Improving the Representation of the Statistical Properties of the Data-Model Discrepancies Can Increase the Upper Tail of Sea-Level Projections
Understanding the driving mechanisms and uncertainties of sea-level changes pose nontrivial geophysical and statistical challenges. A team of geoscientists and statisticians supported through a Stanford University-led, multi-institutional Cooperative Agreement analyzed how improving the method to confront a simple model of sea-level changes with observations affects the model hindcasts and projections. They found that improving the statistical method increases the uncertainty and the upper tail of the sea-level projections in the considered example.
Understanding the uncertainty surrounding sea-level projections can be important to inform the design of reliable infrastructures. The analysis also provides insights into the importance of choosing appropriate statistical tools on hindcasts, projections, and mechanistic insights.
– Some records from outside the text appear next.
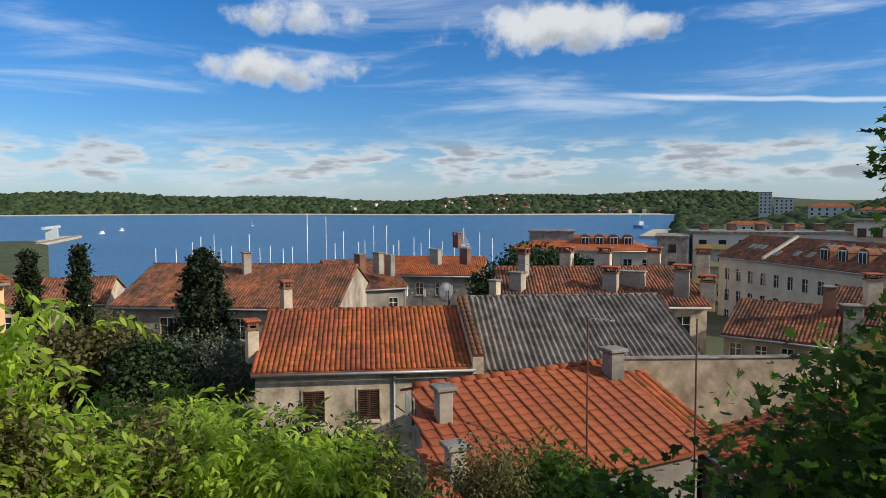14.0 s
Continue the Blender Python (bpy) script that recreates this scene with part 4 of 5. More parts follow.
vx, vy = verge_points(70000, 31, -0.55, 0.5)
lay_stuff("verge_grass", "sunlit short grass between the path and the fence", "grass", blades(vx, vy, 0.04, 0.15, 32, 0.55), M_grass)
vx, vy = verge_points(30000, 33, 0.2, 1.3, 1.0, 9.2)
lay_stuff("tall_grass", "tall lush grass on the slope beyond the fence", "grass", blades(vx, vy, 0.12, 0.46, 34, 0.6, LEAF_REED), M_grass)
vx, vy = verge_points(70000, 35, -0.6, 0.35)
vz = height(vx, vy) + rr.uniform(0.005, 0.05, len(vx))
lay_stuff("verge_weeds", "low green weeds at the edge of the path", "weeds", leaf_mesh("weeds", np.stack([vx, vy, vz], -1), rr.uniform(0.018, 0.045, len(vx)), LEAF_CLUMP, (0, 0, 0.1), 1.0), M_clover)
vx, vy = verge_points(800, 36, 0.3, 1.2, 5.6, 10.0)
lay_stuff("dry_stalks", "bent dry grass stalks by the rope fence", "dry grass", blades(vx, vy, 0.25, 0.7, 37, 0.5, LEAF_REED), M_drygrass)


def wall_foot_points(n, seed, s0, s1, depth):
    r = np.random.RandomState(seed)
    out = []
    for _ in range(n):
        s = r.uniform(s0, s1)
        p, nn, lean = plan(s)
        q = p + nn * (0.02 + abs(r.normal()) * depth)
        if hill_noise(q.x, q.y, 2.9) > -0.35:
            out.append((q.x, q.y))
    return np.array(out).T


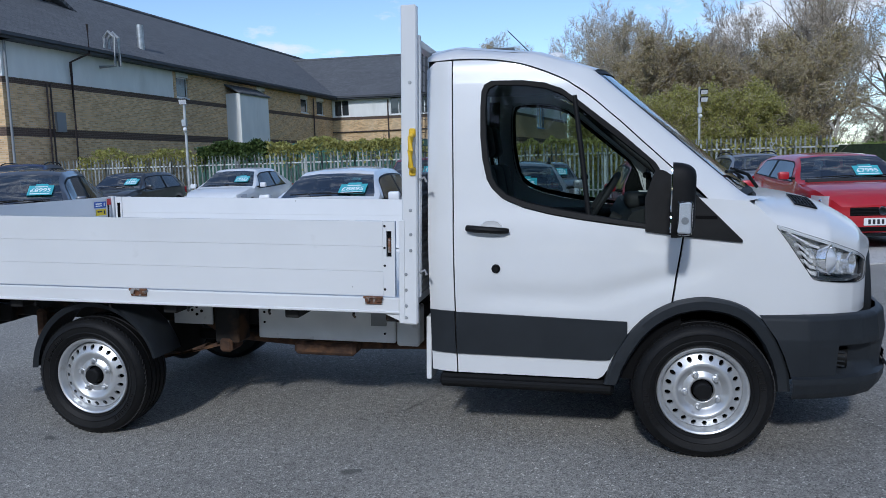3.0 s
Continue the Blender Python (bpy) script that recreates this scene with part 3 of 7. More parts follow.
def facade(building, p, q, windows, white=(), top=ZE, bands=True, frame_mat=None):
    """Brick wall with two dark bands and white panels over the stretches in white."""
    m, ln = wall_frame(p, q)
    w = new("wall")
    w.parent = building
    w.matrix_basis = m
    holes = [x[:4] for x in windows]
    bm = bmesh.new()
    for z0, z1 in ((-0.5, 2.98), (3.32, 4.98)):
        wall_band(bm, ln, z0, z1, holes, 0.3)
    for z0, z1 in ((5.2, top),):
        solid = holes + [(a, b, 5.2, top) for a, b in white]
        wall_band(bm, ln, z0, z1, solid, 0.3)
    bmesh.ops.remove_doubles(bm, verts=bm.verts, dist=0.001)
    part("brickwork", bm, M["brick"], w, "buff brick wall")
    bm = bmesh.new()
    for z0, z1 in ((2.98, 3.32), (4.98, 5.2)):
        wall_band(bm, ln, z0, z1, holes, 0.3, 0.008)
    if not white:
        wall_band(bm, ln, 5.95, 6.12, holes, 0.31, 0.004)
    bmesh.ops.remove_doubles(bm, verts=bm.verts, dist=0.001)
    islands("brick_band", bm, M["brick_dark"], w, "dark brown brick band")
    for a, b in white:
        bm = bmesh.new()
        wall_band(bm, ln, 5.2, top, holes + [(-1, a, 5, 9), (b, ln + 1, 5, 9)], 0.3, 0.03)
        bmesh.ops.remove_doubles(bm, verts=bm.verts, dist=0.001)
        islands("render_panel", bm, M["render_white"], w, "white rendered upper storey")
    for x0, x1, z0, z1, n, *fm in windows:
        window(w, x0, x1, z0, z1, n, fm[0] if fm else M["frame_white"])
    return w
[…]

The researchers quantified the effects of common methodological choices on parameter as well as projection uncertainties using the example of sea-level changes. They implemented three commonly used approaches to data-model fusion: a simple bootstrap method and two implementations of a Bayesian method that accounts for (or neglects) the time-varying nature of the observation errors. They applied these approaches to a published data set and model structure. These approaches were then assessed in terms of hindcasts and projections as well as the inferences on the model parameters. The results showed that choosing a more appropriate statistical method can have nontrivial impacts on the uncertainty surrounding the projections.